# EXERCISE PROMPT
Skip all pictures, then print the remaining material exactly.

+++++

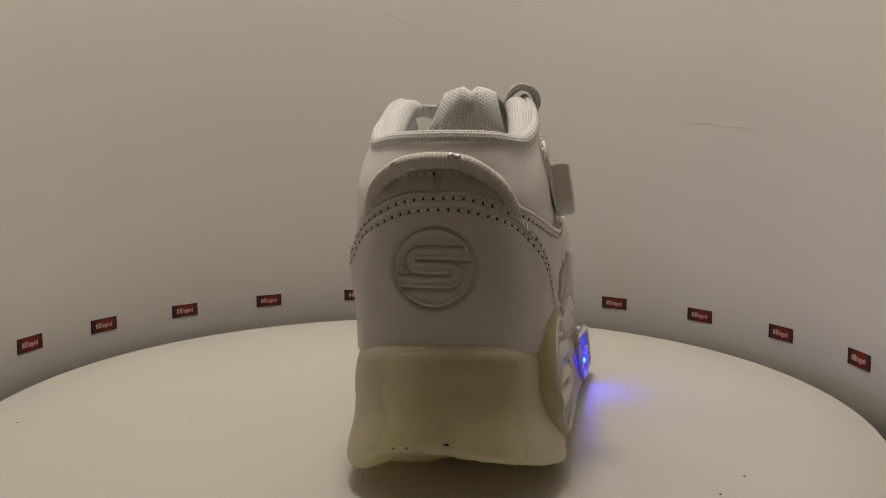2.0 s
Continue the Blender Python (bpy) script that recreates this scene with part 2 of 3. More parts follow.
def tube(path, w, h, ups=None, sides=8, taper=None, closed=False, flat=1.0):
    """A rod with an elliptic section, w wide and h thick; ups: its thickness direction at each point."""
    p = np.asarray(path, float)
    n = len(p)
    t = np.gradient(p, axis=0) if not closed else np.roll(p, -1, 0) - np.roll(p, 1, 0)
    t /= np.linalg.norm(t, axis=1)[:, None] + 1e-9
    u = np.tile([0.0, 0, 1], (n, 1)) if ups is None else np.asarray(ups, float)
    u = u - (u * t).sum(1)[:, None] * t
    u /= np.linalg.norm(u, axis=1)[:, None] + 1e-9
    s = np.cross(t, u)
    k = np.ones(n) if taper is None else np.asarray(taper)
    v = []
    for j in range(n):
        for a in range(sides):
            c = 2 * math.pi * a / sides
            cc, ss = math.cos(c), math.sin(c)
            cc, ss = math.copysign(abs(cc) ** flat, cc), math.copysign(abs(ss) ** flat, ss)
            v.append(p[j] + k[j] * (s[j] * cc * w / 2 + u[j] * ss * h / 2))
    f = grid_faces(sides, n, True, True)
    if closed:
        f += [((n - 1) * sides + a, a, (a + 1) % sides, (n - 1) * sides + (a + 1) % sides)[::-1] for a in range(sides)]
        return v, f
    f += [tuple(range(sides)), tuple(range((n - 1) * sides, n * sides))[::-1]]
    return v, f


def joined(pieces):
    v, f = [], []
    for pv, pf in pieces:
        o = len(v)
        v += list(pv)
        f += [tuple(i + o for i in q) for q in pf]
    return v, f


def smooth01(x):
    x = np.clip(x, 0, 1)
    return x * x * (3 - 2 * x)


def line_distance(pts, line):
    """Distance of each point from a polyline."""
    d = np.full(len(pts), 1e9)
    for a, b in zip(line[:-1], line[1:]):
        ab = b - a
        k = np.clip(((pts - a) @ ab) / (ab @ ab + 1e-9), 0, 1)
        d = np.minimum(d, np.linalg.norm(pts - a - k[:, None] * ab, axis=1))
    return d


# ---- the booth ----
WALL_R, WALL_Y = 0.228, 0.018


def build_booth():
    # the back of the booth is a half cylinder that runs on straight beside the camera
    inner, outer = [], []
    n = 64
    for R, row in ((WALL_R, inner), (WALL_R + 0.004, outer)):
        row.append((R, -0.13))
        for i in range(n + 1):
            a = math.pi * i / n
            row.append((R * math.cos(a), WALL_Y + R * math.sin(a)))
        row.append((-R, -0.13))
    m = len(inner)
    zs = (-0.06, 0.0, 0.03, 0.15, 0.30, 0.87)
    v = [(x, y, z) for row in (inner, outer) for z in zs for x, y in row]
    k = len(zs) * m
    f = grid_faces(m, len(zs), False) + [tuple(i + k for i in q) for q in grid_faces(m, len(zs), False, True)]
    top, bot = (len(zs) - 1) * m, 0
    for i in range(m - 1):
        f += [(top + i, top + i + 1, k + top + i + 1, k + top + i), (i, k + i, k + i + 1, i + 1)]
    w = new("wall_back", mesh("wall_back", v, f))
    w.data.materials.append(M_WALL)
    tagged(w, "curved pale grey vinyl booth wall with faint creases", "wall", kind="structure")

    # faint creases and a stain on the vinyl
    for marks in (((51.2, 0.1440), (52.2, 0.1432), (54.5, 0.1420), (57.1, 0.1410)), ((60.0, 0.1385), (63.0, 0.1372), (66.0, 0.1360)), ((77.0, 0.1290), (80.7, 0.1275), (82.5, 0.1266)), ((54.4, 0.1440), (54.8, 0.1412)),
                  ((-11.0, 0.2403), (-9.6, 0.2386)), ((-7.2, 0.2341), (-5.0, 0.2300), (-2.0, 0.2250), (0.0, 0.2216)), ((37.2, 0.1878), (37.7, 0.1872))):
        c = [((WALL_R - 0.0001) * math.sin(math.radians(a)), WALL_Y + (WALL_R - 0.0001) * math.cos(math.radians(a)), z) for a, z in marks]
        tv, tf = tube(c, 0.00012, 0.00021, [(-p[0], WALL_Y - p[1], 0) for p in c], 6)
        part("crease", mesh("crease", tv, tf), M_WALL, w)

    def slab(name, lo, hi, mat, label, category):
        bm = bmesh.new()
        bmesh.ops.create_cube(bm, size=1.0)
        for q in bm.verts:
            q.co = Vector([(lo[j] + hi[j]) / 2 + q.co[j] * (hi[j] - lo[j]) for j in range(3)])
        me = bpy.data.meshes.new(name)
        bm.to_mesh(me)
        bm.free()
        me.materials.append(mat)
        return tagged(new(name, me), label, category, kind="structure")

    # three unseen panels added round the camera to keep light off facing sides
    slab("dimming_panel_east", (0.2285, -0.473, -0.06), (0.24, -0.1305, 0.87), M_DARKWALL, "plain grey unseen side panel added to dim the camera's side", "wall")
    slab("dimming_panel_west", (-0.24, -0.473, -0.06), (-0.2285, -0.1305, 0.87), M_DARKWALL, "plain grey unseen side panel added to dim the camera's side", "wall")
    slab("dimming_panel_front", (-0.24, -0.484, -0.06), (0.24, -0.473, 0.87), M_DARKWALL, "plain grey unseen panel added behind the camera to limit fill light", "wall")
    slab("floor", (-0.26, -0.49, -0.075), (0.26, 0.27, -0.0605), M_DARKWALL, "dark grey booth floor under the turntable", "floor")
    slab("ceiling", (-0.26, -0.49, 0.8705), (0.26, 0.27, 0.885), M_WALL, "white booth ceiling", "ceiling")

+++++

# SOLUTION TO THE EXERCISE
2.0 s
Continue the Blender Python (bpy) script that recreates this scene with part 2 of 3. More parts follow.
def tube(path, w, h, ups=None, sides=8, taper=None, closed=False, flat=1.0):
    """A rod with an elliptic section, w wide and h thick; ups: its thickness direction at each point."""
    p = np.asarray(path, float)
    n = len(p)
    t = np.gradient(p, axis=0) if not closed else np.roll(p, -1, 0) - np.roll(p, 1, 0)
    t /= np.linalg.norm(t, axis=1)[:, None] + 1e-9
    u = np.tile([0.0, 0, 1], (n, 1)) if ups is None else np.asarray(ups, float)
    u = u - (u * t).sum(1)[:, None] * t
    u /= np.linalg.norm(u, axis=1)[:, None] + 1e-9
    s = np.cross(t, u)
    k = np.ones(n) if taper is None else np.asarray(taper)
    v = []
    for j in range(n):
        for a in range(sides):
            c = 2 * math.pi * a / sides
            cc, ss = math.cos(c), math.sin(c)
            cc, ss = math.copysign(abs(cc) ** flat, cc), math.copysign(abs(ss) ** flat, ss)
            v.append(p[j] + k[j] * (s[j] * cc * w / 2 + u[j] * ss * h / 2))
    f = grid_faces(sides, n, True, True)
    if closed:
        f += [((n - 1) * sides + a, a, (a + 1) % sides, (n - 1) * sides + (a + 1) % sides)[::-1] for a in range(sides)]
        return v, f
    f += [tuple(range(sides)), tuple(range((n - 1) * sides, n * sides))[::-1]]
    return v, f


def joined(pieces):
    v, f = [], []
    for pv, pf in pieces:
        o = len(v)
        v += list(pv)
        f += [tuple(i + o for i in q) for q in pf]
    return v, f


def smooth01(x):
    x = np.clip(x, 0, 1)
    return x * x * (3 - 2 * x)


def line_distance(pts, line):
    """Distance of each point from a polyline."""
    d = np.full(len(pts), 1e9)
    for a, b in zip(line[:-1], line[1:]):
        ab = b - a
        k = np.clip(((pts - a) @ ab) / (ab @ ab + 1e-9), 0, 1)
        d = np.minimum(d, np.linalg.norm(pts - a - k[:, None] * ab, axis=1))
    return d


# ---- the booth ----
WALL_R, WALL_Y = 0.228, 0.018


def build_booth():
    # the back of the booth is a half cylinder that runs on straight beside the camera
    inner, outer = [], []
    n = 64
    for R, row in ((WALL_R, inner), (WALL_R + 0.004, outer)):
        row.append((R, -0.13))
        for i in range(n + 1):
            a = math.pi * i / n
            row.append((R * math.cos(a), WALL_Y + R * math.sin(a)))
        row.append((-R, -0.13))
    m = len(inner)
    zs = (-0.06, 0.0, 0.03, 0.15, 0.30, 0.87)
    v = [(x, y, z) for row in (inner, outer) for z in zs for x, y in row]
    k = len(zs) * m
    f = grid_faces(m, len(zs), False) + [tuple(i + k for i in q) for q in grid_faces(m, len(zs), False, True)]
    top, bot = (len(zs) - 1) * m, 0
    for i in range(m - 1):
        f += [(top + i, top + i + 1, k + top + i + 1, k + top + i), (i, k + i, k + i + 1, i + 1)]
    w = new("wall_back", mesh("wall_back", v, f))
    w.data.materials.append(M_WALL)
    tagged(w, "curved pale grey vinyl booth wall with faint creases", "wall", kind="structure")

    # faint creases and a stain on the vinyl
    for marks in (((51.2, 0.1440), (52.2, 0.1432), (54.5, 0.1420), (57.1, 0.1410)), ((60.0, 0.1385), (63.0, 0.1372), (66.0, 0.1360)), ((77.0, 0.1290), (80.7, 0.1275), (82.5, 0.1266)), ((54.4, 0.1440), (54.8, 0.1412)),
                  ((-11.0, 0.2403), (-9.6, 0.2386)), ((-7.2, 0.2341), (-5.0, 0.2300), (-2.0, 0.2250), (0.0, 0.2216)), ((37.2, 0.1878), (37.7, 0.1872))):
        c = [((WALL_R - 0.0001) * math.sin(math.radians(a)), WALL_Y + (WALL_R - 0.0001) * math.cos(math.radians(a)), z) for a, z in marks]
        tv, tf = tube(c, 0.00012, 0.00021, [(-p[0], WALL_Y - p[1], 0) for p in c], 6)
        part("crease", mesh("crease", tv, tf), M_WALL, w)

    def slab(name, lo, hi, mat, label, category):
        bm = bmesh.new()
        bmesh.ops.create_cube(bm, size=1.0)
        for q in bm.verts:
            q.co = Vector([(lo[j] + hi[j]) / 2 + q.co[j] * (hi[j] - lo[j]) for j in range(3)])
        me = bpy.data.meshes.new(name)
        bm.to_mesh(me)
        bm.free()
        me.materials.append(mat)
        return tagged(new(name, me), label, category, kind="structure")

    # three unseen panels added round the camera to keep light off facing sides
    slab("dimming_panel_east", (0.2285, -0.473, -0.06), (0.24, -0.1305, 0.87), M_DARKWALL, "plain grey unseen side panel added to dim the camera's side", "wall")
    slab("dimming_panel_west", (-0.24, -0.473, -0.06), (-0.2285, -0.1305, 0.87), M_DARKWALL, "plain grey unseen side panel added to dim the camera's side", "wall")
    slab("dimming_panel_front", (-0.24, -0.484, -0.06), (0.24, -0.473, 0.87), M_DARKWALL, "plain grey unseen panel added behind the camera to limit fill light", "wall")
    slab("floor", (-0.26, -0.49, -0.075), (0.26, 0.27, -0.0605), M_DARKWALL, "dark grey booth floor under the turntable", "floor")
    slab("ceiling", (-0.26, -0.49, 0.8705), (0.26, 0.27, 0.885), M_WALL, "white booth ceiling", "ceiling")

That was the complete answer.